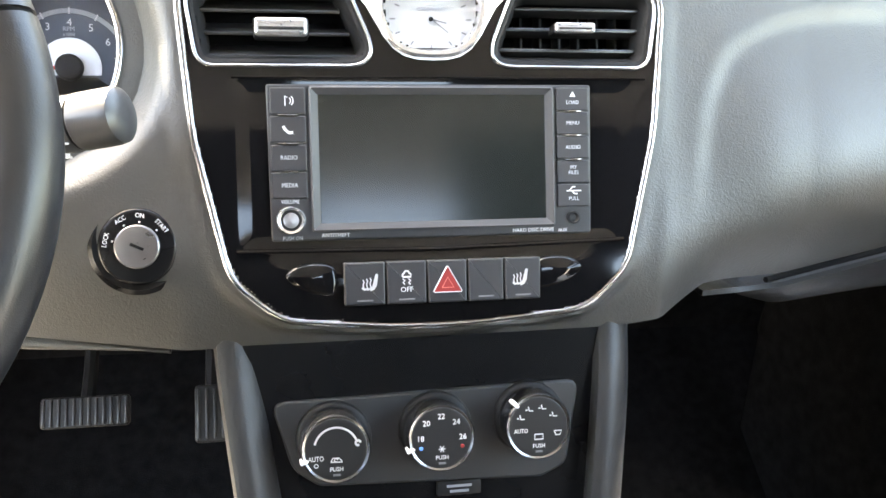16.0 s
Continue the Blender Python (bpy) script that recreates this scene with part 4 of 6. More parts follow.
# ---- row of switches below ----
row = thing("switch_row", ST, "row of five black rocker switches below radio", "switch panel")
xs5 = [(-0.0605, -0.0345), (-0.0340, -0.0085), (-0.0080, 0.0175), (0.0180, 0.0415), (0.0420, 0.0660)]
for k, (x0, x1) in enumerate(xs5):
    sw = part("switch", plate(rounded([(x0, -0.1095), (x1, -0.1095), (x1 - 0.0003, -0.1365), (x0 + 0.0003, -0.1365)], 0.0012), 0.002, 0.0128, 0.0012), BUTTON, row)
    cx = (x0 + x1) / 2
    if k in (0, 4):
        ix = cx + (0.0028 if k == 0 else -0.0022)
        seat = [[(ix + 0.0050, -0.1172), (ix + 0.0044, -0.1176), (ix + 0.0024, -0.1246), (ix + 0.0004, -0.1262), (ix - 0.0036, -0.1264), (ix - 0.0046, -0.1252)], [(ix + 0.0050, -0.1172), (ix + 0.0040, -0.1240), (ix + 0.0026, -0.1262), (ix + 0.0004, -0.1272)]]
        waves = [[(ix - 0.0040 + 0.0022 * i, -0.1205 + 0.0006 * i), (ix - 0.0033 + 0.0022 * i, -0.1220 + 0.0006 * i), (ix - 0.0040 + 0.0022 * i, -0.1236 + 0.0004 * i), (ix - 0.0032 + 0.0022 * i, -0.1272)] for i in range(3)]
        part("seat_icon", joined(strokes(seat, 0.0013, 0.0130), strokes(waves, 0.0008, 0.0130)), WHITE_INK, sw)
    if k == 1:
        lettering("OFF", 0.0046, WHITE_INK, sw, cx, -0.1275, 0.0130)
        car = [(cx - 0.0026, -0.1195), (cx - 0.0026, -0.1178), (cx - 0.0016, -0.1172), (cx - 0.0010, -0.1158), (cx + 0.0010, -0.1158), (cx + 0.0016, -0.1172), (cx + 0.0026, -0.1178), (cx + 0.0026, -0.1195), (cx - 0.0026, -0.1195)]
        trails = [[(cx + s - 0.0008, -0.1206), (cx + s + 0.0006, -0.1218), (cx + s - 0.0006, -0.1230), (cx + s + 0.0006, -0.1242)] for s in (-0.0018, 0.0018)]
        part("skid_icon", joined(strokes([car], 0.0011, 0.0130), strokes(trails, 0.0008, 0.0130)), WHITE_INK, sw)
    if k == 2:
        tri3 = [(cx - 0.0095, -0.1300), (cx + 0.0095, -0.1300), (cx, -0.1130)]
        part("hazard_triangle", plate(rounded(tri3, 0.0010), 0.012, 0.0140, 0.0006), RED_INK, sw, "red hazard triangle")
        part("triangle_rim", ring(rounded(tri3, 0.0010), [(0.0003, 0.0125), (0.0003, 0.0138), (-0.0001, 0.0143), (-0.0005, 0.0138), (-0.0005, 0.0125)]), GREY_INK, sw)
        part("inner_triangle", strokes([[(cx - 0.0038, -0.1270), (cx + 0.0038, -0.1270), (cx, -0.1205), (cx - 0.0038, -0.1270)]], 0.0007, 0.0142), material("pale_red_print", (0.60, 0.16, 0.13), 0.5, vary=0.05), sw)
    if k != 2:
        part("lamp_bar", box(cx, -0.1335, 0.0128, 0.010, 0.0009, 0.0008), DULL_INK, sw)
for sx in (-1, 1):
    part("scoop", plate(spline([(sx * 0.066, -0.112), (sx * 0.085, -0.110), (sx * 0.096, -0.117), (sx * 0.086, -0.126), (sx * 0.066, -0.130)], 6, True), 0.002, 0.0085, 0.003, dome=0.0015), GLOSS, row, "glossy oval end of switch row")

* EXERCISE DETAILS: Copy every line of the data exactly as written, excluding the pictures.

* TASK SOLUTION:
16.0 s
Continue the Blender Python (bpy) script that recreates this scene with part 4 of 6. More parts follow.
# ---- row of switches below ----
row = thing("switch_row", ST, "row of five black rocker switches below radio", "switch panel")
xs5 = [(-0.0605, -0.0345), (-0.0340, -0.0085), (-0.0080, 0.0175), (0.0180, 0.0415), (0.0420, 0.0660)]
for k, (x0, x1) in enumerate(xs5):
    sw = part("switch", plate(rounded([(x0, -0.1095), (x1, -0.1095), (x1 - 0.0003, -0.1365), (x0 + 0.0003, -0.1365)], 0.0012), 0.002, 0.0128, 0.0012), BUTTON, row)
    cx = (x0 + x1) / 2
    if k in (0, 4):
        ix = cx + (0.0028 if k == 0 else -0.0022)
        seat = [[(ix + 0.0050, -0.1172), (ix + 0.0044, -0.1176), (ix + 0.0024, -0.1246), (ix + 0.0004, -0.1262), (ix - 0.0036, -0.1264), (ix - 0.0046, -0.1252)], [(ix + 0.0050, -0.1172), (ix + 0.0040, -0.1240), (ix + 0.0026, -0.1262), (ix + 0.0004, -0.1272)]]
        waves = [[(ix - 0.0040 + 0.0022 * i, -0.1205 + 0.0006 * i), (ix - 0.0033 + 0.0022 * i, -0.1220 + 0.0006 * i), (ix - 0.0040 + 0.0022 * i, -0.1236 + 0.0004 * i), (ix - 0.0032 + 0.0022 * i, -0.1272)] for i in range(3)]
        part("seat_icon", joined(strokes(seat, 0.0013, 0.0130), strokes(waves, 0.0008, 0.0130)), WHITE_INK, sw)
    if k == 1:
        lettering("OFF", 0.0046, WHITE_INK, sw, cx, -0.1275, 0.0130)
        car = [(cx - 0.0026, -0.1195), (cx - 0.0026, -0.1178), (cx - 0.0016, -0.1172), (cx - 0.0010, -0.1158), (cx + 0.0010, -0.1158), (cx + 0.0016, -0.1172), (cx + 0.0026, -0.1178), (cx + 0.0026, -0.1195), (cx - 0.0026, -0.1195)]
        trails = [[(cx + s - 0.0008, -0.1206), (cx + s + 0.0006, -0.1218), (cx + s - 0.0006, -0.1230), (cx + s + 0.0006, -0.1242)] for s in (-0.0018, 0.0018)]
        part("skid_icon", joined(strokes([car], 0.0011, 0.0130), strokes(trails, 0.0008, 0.0130)), WHITE_INK, sw)
    if k == 2:
        tri3 = [(cx - 0.0095, -0.1300), (cx + 0.0095, -0.1300), (cx, -0.1130)]
        part("hazard_triangle", plate(rounded(tri3, 0.0010), 0.012, 0.0140, 0.0006), RED_INK, sw, "red hazard triangle")
        part("triangle_rim", ring(rounded(tri3, 0.0010), [(0.0003, 0.0125), (0.0003, 0.0138), (-0.0001, 0.0143), (-0.0005, 0.0138), (-0.0005, 0.0125)]), GREY_INK, sw)
        part("inner_triangle", strokes([[(cx - 0.0038, -0.1270), (cx + 0.0038, -0.1270), (cx, -0.1205), (cx - 0.0038, -0.1270)]], 0.0007, 0.0142), material("pale_red_print", (0.60, 0.16, 0.13), 0.5, vary=0.05), sw)
    if k != 2:
        part("lamp_bar", box(cx, -0.1335, 0.0128, 0.010, 0.0009, 0.0008), DULL_INK, sw)
for sx in (-1, 1):
    part("scoop", plate(spline([(sx * 0.066, -0.112), (sx * 0.085, -0.110), (sx * 0.096, -0.117), (sx * 0.086, -0.126), (sx * 0.066, -0.130)], 6, True), 0.002, 0.0085, 0.003, dome=0.0015), GLOSS, row, "glossy oval end of switch row")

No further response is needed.